[Directions for this task]
Write out the whole listing again, exactly as given.

[Dataset extract]
%%
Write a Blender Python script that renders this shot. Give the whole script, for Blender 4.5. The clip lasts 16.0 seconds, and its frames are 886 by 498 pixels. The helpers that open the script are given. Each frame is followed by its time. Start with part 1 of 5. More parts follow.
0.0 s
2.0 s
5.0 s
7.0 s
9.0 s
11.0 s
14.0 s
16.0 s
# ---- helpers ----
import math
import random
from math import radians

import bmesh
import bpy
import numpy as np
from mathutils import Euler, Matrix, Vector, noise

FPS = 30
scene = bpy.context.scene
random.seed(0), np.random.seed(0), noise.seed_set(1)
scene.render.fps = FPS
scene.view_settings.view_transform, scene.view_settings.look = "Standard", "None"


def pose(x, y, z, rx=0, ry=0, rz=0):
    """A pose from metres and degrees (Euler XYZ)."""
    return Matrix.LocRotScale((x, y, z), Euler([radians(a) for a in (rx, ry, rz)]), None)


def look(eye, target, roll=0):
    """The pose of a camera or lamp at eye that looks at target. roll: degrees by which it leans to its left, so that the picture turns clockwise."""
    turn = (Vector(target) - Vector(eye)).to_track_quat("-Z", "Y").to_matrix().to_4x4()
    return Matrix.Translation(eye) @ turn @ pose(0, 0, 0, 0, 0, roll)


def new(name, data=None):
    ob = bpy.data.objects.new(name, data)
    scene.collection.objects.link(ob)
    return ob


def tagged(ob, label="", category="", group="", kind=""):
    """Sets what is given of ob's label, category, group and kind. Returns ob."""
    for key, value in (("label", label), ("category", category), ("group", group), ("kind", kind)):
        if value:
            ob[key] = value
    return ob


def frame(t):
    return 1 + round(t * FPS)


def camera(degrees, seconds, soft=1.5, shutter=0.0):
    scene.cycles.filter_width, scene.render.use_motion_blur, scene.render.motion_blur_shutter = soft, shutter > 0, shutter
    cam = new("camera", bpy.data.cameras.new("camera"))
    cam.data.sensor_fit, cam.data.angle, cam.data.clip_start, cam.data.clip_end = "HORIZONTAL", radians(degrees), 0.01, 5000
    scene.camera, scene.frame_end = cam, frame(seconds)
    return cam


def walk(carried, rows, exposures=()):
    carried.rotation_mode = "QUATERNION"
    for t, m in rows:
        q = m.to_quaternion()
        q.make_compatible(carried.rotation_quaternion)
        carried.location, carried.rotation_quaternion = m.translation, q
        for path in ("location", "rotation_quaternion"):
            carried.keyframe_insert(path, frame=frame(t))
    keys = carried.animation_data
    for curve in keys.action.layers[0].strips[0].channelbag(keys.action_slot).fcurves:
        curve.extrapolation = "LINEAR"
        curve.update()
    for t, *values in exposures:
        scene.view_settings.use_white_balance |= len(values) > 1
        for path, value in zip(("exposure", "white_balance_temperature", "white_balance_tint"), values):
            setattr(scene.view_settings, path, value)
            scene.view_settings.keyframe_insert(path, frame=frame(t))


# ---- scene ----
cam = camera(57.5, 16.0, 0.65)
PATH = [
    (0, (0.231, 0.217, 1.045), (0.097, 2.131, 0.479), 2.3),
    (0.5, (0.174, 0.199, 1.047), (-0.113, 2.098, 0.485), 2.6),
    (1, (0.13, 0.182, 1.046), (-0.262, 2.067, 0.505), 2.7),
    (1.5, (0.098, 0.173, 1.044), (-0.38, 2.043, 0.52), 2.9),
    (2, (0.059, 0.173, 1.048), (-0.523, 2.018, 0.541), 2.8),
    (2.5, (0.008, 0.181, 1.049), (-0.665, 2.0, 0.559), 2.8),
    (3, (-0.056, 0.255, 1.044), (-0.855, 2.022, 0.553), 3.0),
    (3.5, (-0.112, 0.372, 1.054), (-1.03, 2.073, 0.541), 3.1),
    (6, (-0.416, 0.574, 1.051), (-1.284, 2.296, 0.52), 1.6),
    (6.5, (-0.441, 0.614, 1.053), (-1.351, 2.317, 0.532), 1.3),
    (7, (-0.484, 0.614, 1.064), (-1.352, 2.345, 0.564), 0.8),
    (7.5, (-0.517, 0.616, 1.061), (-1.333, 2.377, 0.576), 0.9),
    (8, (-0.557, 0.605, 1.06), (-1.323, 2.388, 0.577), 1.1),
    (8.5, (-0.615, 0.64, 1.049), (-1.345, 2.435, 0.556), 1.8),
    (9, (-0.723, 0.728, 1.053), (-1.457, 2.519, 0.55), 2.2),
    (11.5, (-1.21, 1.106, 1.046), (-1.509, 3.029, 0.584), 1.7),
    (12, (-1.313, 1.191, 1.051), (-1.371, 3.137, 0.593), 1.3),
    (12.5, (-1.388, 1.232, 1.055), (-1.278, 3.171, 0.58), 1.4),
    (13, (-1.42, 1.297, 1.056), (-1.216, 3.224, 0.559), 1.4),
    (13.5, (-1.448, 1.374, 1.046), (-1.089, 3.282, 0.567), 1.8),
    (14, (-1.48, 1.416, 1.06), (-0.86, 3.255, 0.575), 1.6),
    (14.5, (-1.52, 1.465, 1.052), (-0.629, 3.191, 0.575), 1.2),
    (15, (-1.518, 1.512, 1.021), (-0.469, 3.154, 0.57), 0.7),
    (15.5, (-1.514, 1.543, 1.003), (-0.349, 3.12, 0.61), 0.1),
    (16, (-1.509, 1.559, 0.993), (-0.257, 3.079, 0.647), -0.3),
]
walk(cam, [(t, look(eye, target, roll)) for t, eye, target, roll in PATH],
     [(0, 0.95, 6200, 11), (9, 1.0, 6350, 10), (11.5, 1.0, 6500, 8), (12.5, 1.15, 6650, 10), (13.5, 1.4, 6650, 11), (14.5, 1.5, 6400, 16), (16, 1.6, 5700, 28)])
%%
[Completed exercise]
Write a Blender Python script that renders this shot. Give the whole script, for Blender 4.5. The clip lasts 16.0 seconds, and its frames are 886 by 498 pixels. The helpers that open the script are given. Each frame is followed by its time. Start with part 1 of 5. More parts follow.
0.0 s
2.0 s
5.0 s
7.0 s
9.0 s
11.0 s
14.0 s
16.0 s
# ---- helpers ----
import math
import random
from math import radians

import bmesh
import bpy
import numpy as np
from mathutils import Euler, Matrix, Vector, noise

FPS = 30
scene = bpy.context.scene
random.seed(0), np.random.seed(0), noise.seed_set(1)
scene.render.fps = FPS
scene.view_settings.view_transform, scene.view_settings.look = "Standard", "None"


def pose(x, y, z, rx=0, ry=0, rz=0):
    """A pose from metres and degrees (Euler XYZ)."""
    return Matrix.LocRotScale((x, y, z), Euler([radians(a) for a in (rx, ry, rz)]), None)


def look(eye, target, roll=0):
    """The pose of a camera or lamp at eye that looks at target. roll: degrees by which it leans to its left, so that the picture turns clockwise."""
    turn = (Vector(target) - Vector(eye)).to_track_quat("-Z", "Y").to_matrix().to_4x4()
    return Matrix.Translation(eye) @ turn @ pose(0, 0, 0, 0, 0, roll)


def new(name, data=None):
    ob = bpy.data.objects.new(name, data)
    scene.collection.objects.link(ob)
    return ob


def tagged(ob, label="", category="", group="", kind=""):
    """Sets what is given of ob's label, category, group and kind. Returns ob."""
    for key, value in (("label", label), ("category", category), ("group", group), ("kind", kind)):
        if value:
            ob[key] = value
    return ob


def frame(t):
    return 1 + round(t * FPS)


def camera(degrees, seconds, soft=1.5, shutter=0.0):
    scene.cycles.filter_width, scene.render.use_motion_blur, scene.render.motion_blur_shutter = soft, shutter > 0, shutter
    cam = new("camera", bpy.data.cameras.new("camera"))
    cam.data.sensor_fit, cam.data.angle, cam.data.clip_start, cam.data.clip_end = "HORIZONTAL", radians(degrees), 0.01, 5000
    scene.camera, scene.frame_end = cam, frame(seconds)
    return cam


def walk(carried, rows, exposures=()):
    carried.rotation_mode = "QUATERNION"
    for t, m in rows:
        q = m.to_quaternion()
        q.make_compatible(carried.rotation_quaternion)
        carried.location, carried.rotation_quaternion = m.translation, q
        for path in ("location", "rotation_quaternion"):
            carried.keyframe_insert(path, frame=frame(t))
    keys = carried.animation_data
    for curve in keys.action.layers[0].strips[0].channelbag(keys.action_slot).fcurves:
        curve.extrapolation = "LINEAR"
        curve.update()
    for t, *values in exposures:
        scene.view_settings.use_white_balance |= len(values) > 1
        for path, value in zip(("exposure", "white_balance_temperature", "white_balance_tint"), values):
            setattr(scene.view_settings, path, value)
            scene.view_settings.keyframe_insert(path, frame=frame(t))


# ---- scene ----
cam = camera(57.5, 16.0, 0.65)
PATH = [
    (0, (0.231, 0.217, 1.045), (0.097, 2.131, 0.479), 2.3),
    (0.5, (0.174, 0.199, 1.047), (-0.113, 2.098, 0.485), 2.6),
    (1, (0.13, 0.182, 1.046), (-0.262, 2.067, 0.505), 2.7),
    (1.5, (0.098, 0.173, 1.044), (-0.38, 2.043, 0.52), 2.9),
    (2, (0.059, 0.173, 1.048), (-0.523, 2.018, 0.541), 2.8),
    (2.5, (0.008, 0.181, 1.049), (-0.665, 2.0, 0.559), 2.8),
    (3, (-0.056, 0.255, 1.044), (-0.855, 2.022, 0.553), 3.0),
    (3.5, (-0.112, 0.372, 1.054), (-1.03, 2.073, 0.541), 3.1),
    (6, (-0.416, 0.574, 1.051), (-1.284, 2.296, 0.52), 1.6),
    (6.5, (-0.441, 0.614, 1.053), (-1.351, 2.317, 0.532), 1.3),
    (7, (-0.484, 0.614, 1.064), (-1.352, 2.345, 0.564), 0.8),
    (7.5, (-0.517, 0.616, 1.061), (-1.333, 2.377, 0.576), 0.9),
    (8, (-0.557, 0.605, 1.06), (-1.323, 2.388, 0.577), 1.1),
    (8.5, (-0.615, 0.64, 1.049), (-1.345, 2.435, 0.556), 1.8),
    (9, (-0.723, 0.728, 1.053), (-1.457, 2.519, 0.55), 2.2),
    (11.5, (-1.21, 1.106, 1.046), (-1.509, 3.029, 0.584), 1.7),
    (12, (-1.313, 1.191, 1.051), (-1.371, 3.137, 0.593), 1.3),
    (12.5, (-1.388, 1.232, 1.055), (-1.278, 3.171, 0.58), 1.4),
    (13, (-1.42, 1.297, 1.056), (-1.216, 3.224, 0.559), 1.4),
    (13.5, (-1.448, 1.374, 1.046), (-1.089, 3.282, 0.567), 1.8),
    (14, (-1.48, 1.416, 1.06), (-0.86, 3.255, 0.575), 1.6),
    (14.5, (-1.52, 1.465, 1.052), (-0.629, 3.191, 0.575), 1.2),
    (15, (-1.518, 1.512, 1.021), (-0.469, 3.154, 0.57), 0.7),
    (15.5, (-1.514, 1.543, 1.003), (-0.349, 3.12, 0.61), 0.1),
    (16, (-1.509, 1.559, 0.993), (-0.257, 3.079, 0.647), -0.3),
]
walk(cam, [(t, look(eye, target, roll)) for t, eye, target, roll in PATH],
     [(0, 0.95, 6200, 11), (9, 1.0, 6350, 10), (11.5, 1.0, 6500, 8), (12.5, 1.15, 6650, 10), (13.5, 1.4, 6650, 11), (14.5, 1.5, 6400, 16), (16, 1.6, 5700, 28)])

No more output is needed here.